From the line with "import numpy as np" to the line with "of a camera", both lines included, set down exactly those lines, please, and no others.

# # # #

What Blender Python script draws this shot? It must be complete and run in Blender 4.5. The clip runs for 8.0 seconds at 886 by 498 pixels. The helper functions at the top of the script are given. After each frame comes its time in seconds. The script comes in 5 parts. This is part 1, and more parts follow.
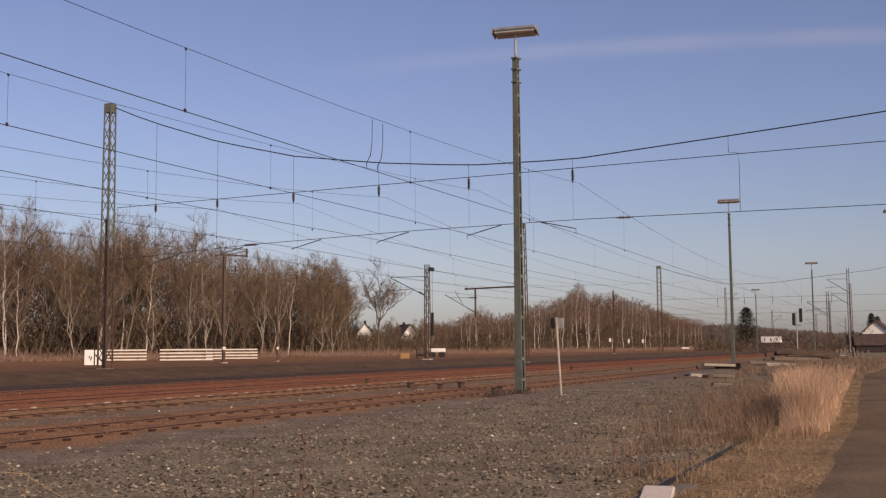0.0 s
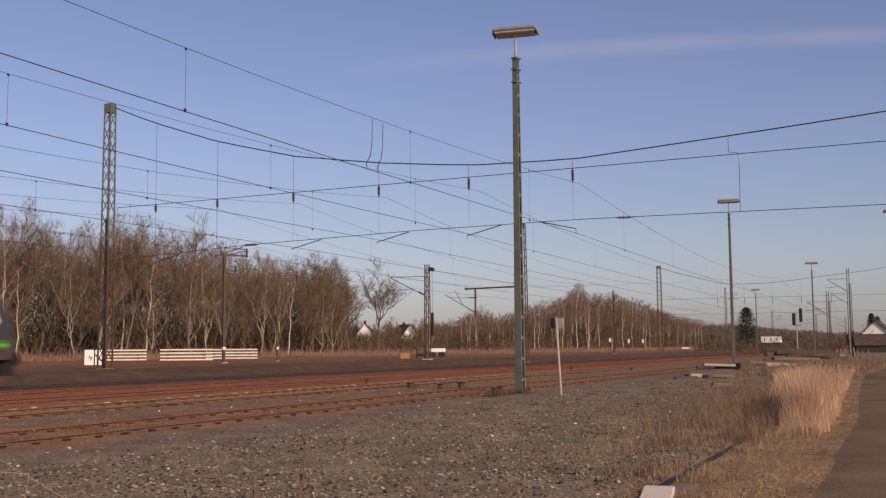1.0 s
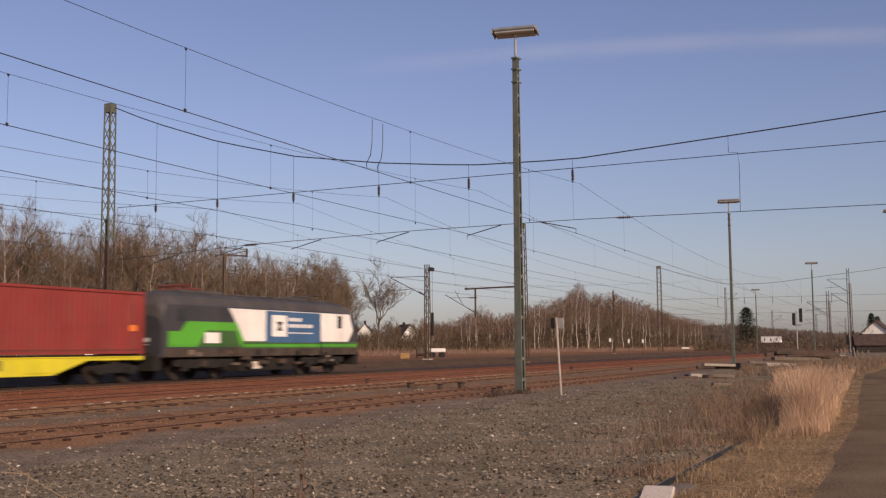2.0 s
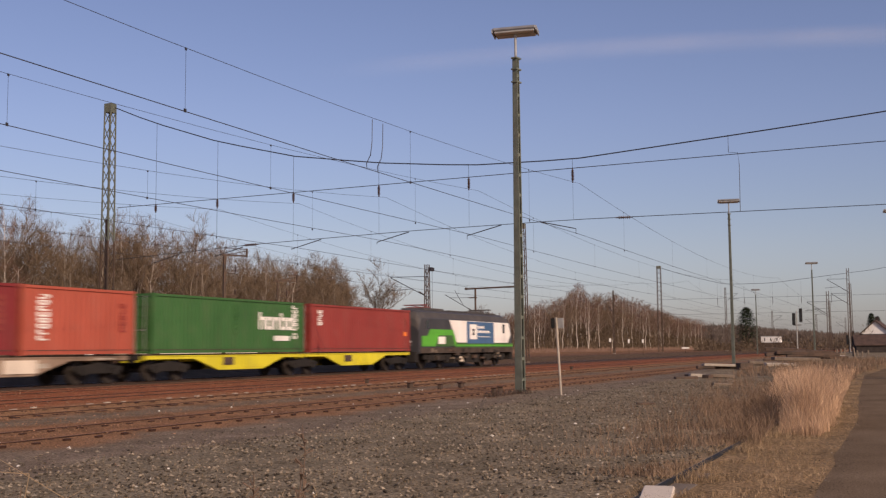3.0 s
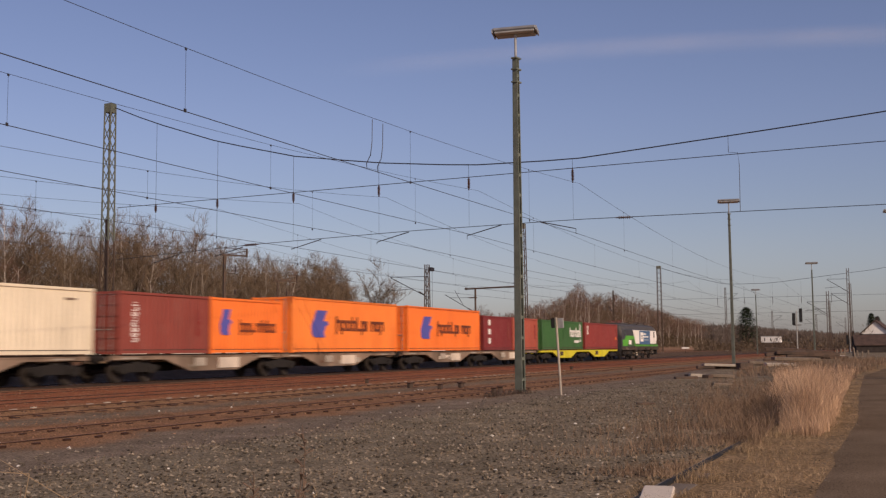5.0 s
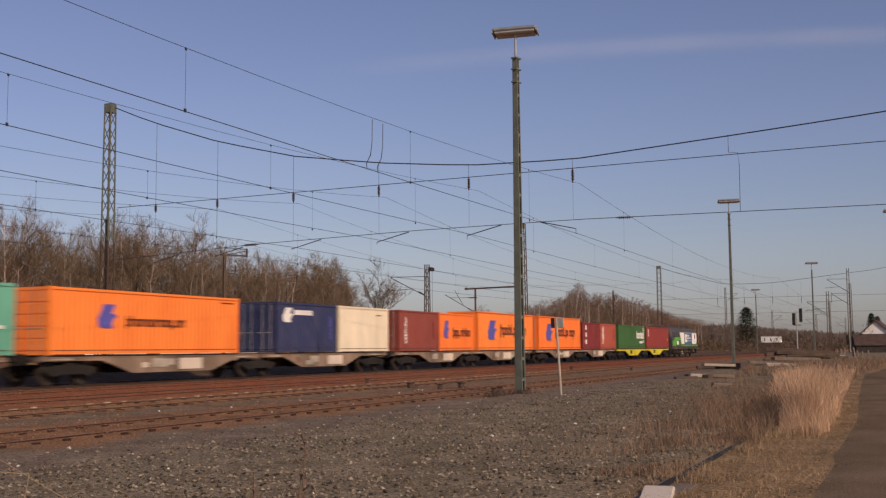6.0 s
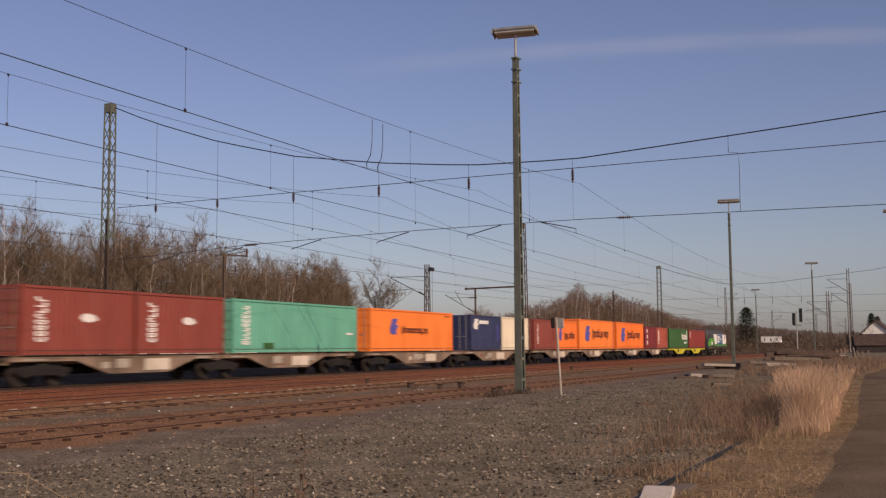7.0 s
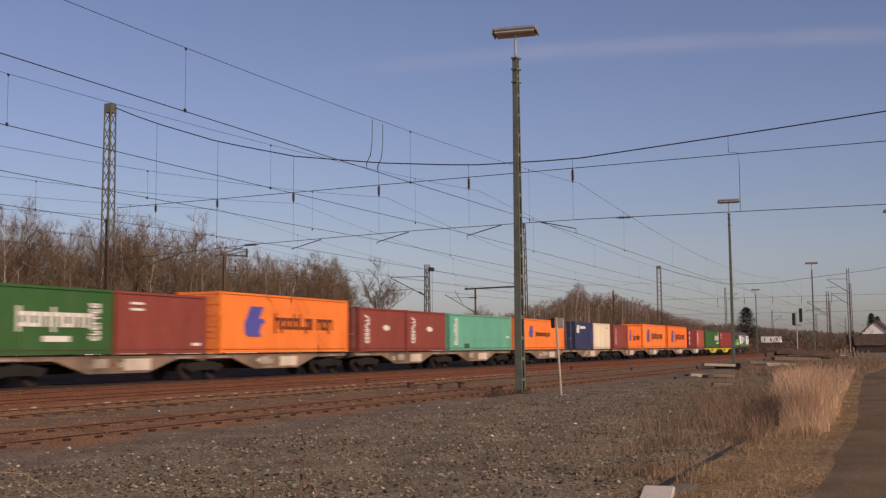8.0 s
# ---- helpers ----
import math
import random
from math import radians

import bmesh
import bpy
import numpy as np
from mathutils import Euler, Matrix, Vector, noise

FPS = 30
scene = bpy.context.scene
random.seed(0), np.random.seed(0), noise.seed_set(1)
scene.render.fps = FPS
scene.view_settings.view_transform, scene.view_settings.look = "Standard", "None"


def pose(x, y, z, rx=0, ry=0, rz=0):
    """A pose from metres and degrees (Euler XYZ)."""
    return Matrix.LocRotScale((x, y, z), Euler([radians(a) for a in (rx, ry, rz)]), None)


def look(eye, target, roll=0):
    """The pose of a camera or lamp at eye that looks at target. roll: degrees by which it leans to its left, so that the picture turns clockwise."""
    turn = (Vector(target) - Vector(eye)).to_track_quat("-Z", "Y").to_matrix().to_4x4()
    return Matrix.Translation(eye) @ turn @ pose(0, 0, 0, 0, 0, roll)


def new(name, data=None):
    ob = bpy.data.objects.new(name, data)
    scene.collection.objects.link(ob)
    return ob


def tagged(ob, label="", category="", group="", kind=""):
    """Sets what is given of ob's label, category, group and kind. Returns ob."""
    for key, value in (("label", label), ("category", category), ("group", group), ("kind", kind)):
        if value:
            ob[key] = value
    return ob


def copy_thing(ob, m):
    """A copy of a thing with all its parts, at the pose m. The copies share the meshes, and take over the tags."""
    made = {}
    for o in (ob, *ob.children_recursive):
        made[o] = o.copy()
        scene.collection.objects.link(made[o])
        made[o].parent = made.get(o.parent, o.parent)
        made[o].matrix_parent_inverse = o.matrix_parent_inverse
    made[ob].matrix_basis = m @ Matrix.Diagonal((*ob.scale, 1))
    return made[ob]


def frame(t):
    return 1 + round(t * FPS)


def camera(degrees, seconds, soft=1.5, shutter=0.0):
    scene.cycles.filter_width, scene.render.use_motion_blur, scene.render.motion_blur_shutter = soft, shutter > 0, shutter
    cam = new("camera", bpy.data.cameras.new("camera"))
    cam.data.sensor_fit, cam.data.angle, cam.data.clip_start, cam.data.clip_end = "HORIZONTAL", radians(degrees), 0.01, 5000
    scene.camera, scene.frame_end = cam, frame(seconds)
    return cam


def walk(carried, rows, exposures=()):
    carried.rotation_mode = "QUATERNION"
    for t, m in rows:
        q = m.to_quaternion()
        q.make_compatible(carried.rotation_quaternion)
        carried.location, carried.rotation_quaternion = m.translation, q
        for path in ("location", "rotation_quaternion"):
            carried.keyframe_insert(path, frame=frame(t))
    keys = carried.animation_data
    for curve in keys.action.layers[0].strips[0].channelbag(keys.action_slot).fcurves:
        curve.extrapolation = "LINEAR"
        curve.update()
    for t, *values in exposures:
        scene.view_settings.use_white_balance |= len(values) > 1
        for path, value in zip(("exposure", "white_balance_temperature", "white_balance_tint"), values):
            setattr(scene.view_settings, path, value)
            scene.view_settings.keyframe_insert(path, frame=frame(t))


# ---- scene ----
# ---- camera ----
cam = camera(44.72, 8.0, soft=1.3, shutter=0.5)
EYE = (0.0, 0.0, 1.269)
YAW, PITCH = radians(66.214), radians(5.312)
AIM = (math.sin(YAW) * math.cos(PITCH), math.cos(YAW) * math.cos(PITCH), 1.269 + math.sin(PITCH))
STAND = look(EYE, AIM, -0.452)
walk(cam, [(0.0, STAND), (8.0, STAND)], exposures=[(0.0, 0.0, 6700, 22), (3.4, -0.02, 6700, 22), (4.4, -0.17, 6700, 22), (5.2, -0.22, 6700, 22), (8.0, -0.24, 6700, 22)])

# ---- light ----
SUN_AZ, SUN_EL = radians(212), radians(27)
SUN_DIR = Vector((math.sin(SUN_AZ) * math.cos(SUN_EL), math.cos(SUN_AZ) * math.cos(SUN_EL), math.sin(SUN_EL)))
world = bpy.data.worlds.new("world")
scene.world = world
world.use_nodes = True
wn, wl = world.node_tree.nodes, world.node_tree.links
sky_node = wn.new("ShaderNodeTexSky")
sky_node.sky_type, sky_node.sun_disc = "NISHITA", False
sky_node.sun_elevation, sky_node.sun_rotation = SUN_EL, SUN_AZ
sky_node.air_density, sky_node.dust_density, sky_node.ozone_density = 1.0, 1.0, 3.0
wn["Background"].inputs["Strength"].default_value = 0.10
hue = wn.new("ShaderNodeMixRGB")
hue.blend_type, hue.inputs["Fac"].default_value = "MULTIPLY", 1.0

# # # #

● FINISHED TASK:
import numpy as np
from mathutils import Euler, Matrix, Vector, noise

FPS = 30
scene = bpy.context.scene
random.seed(0), np.random.seed(0), noise.seed_set(1)
scene.render.fps = FPS
scene.view_settings.view_transform, scene.view_settings.look = "Standard", "None"


def pose(x, y, z, rx=0, ry=0, rz=0):
    """A pose from metres and degrees (Euler XYZ)."""
    return Matrix.LocRotScale((x, y, z), Euler([radians(a) for a in (rx, ry, rz)]), None)


def look(eye, target, roll=0):
    """The pose of a camera or lamp at eye that looks at target. roll: degrees by which it leans to its left, so that the picture turns clockwise."""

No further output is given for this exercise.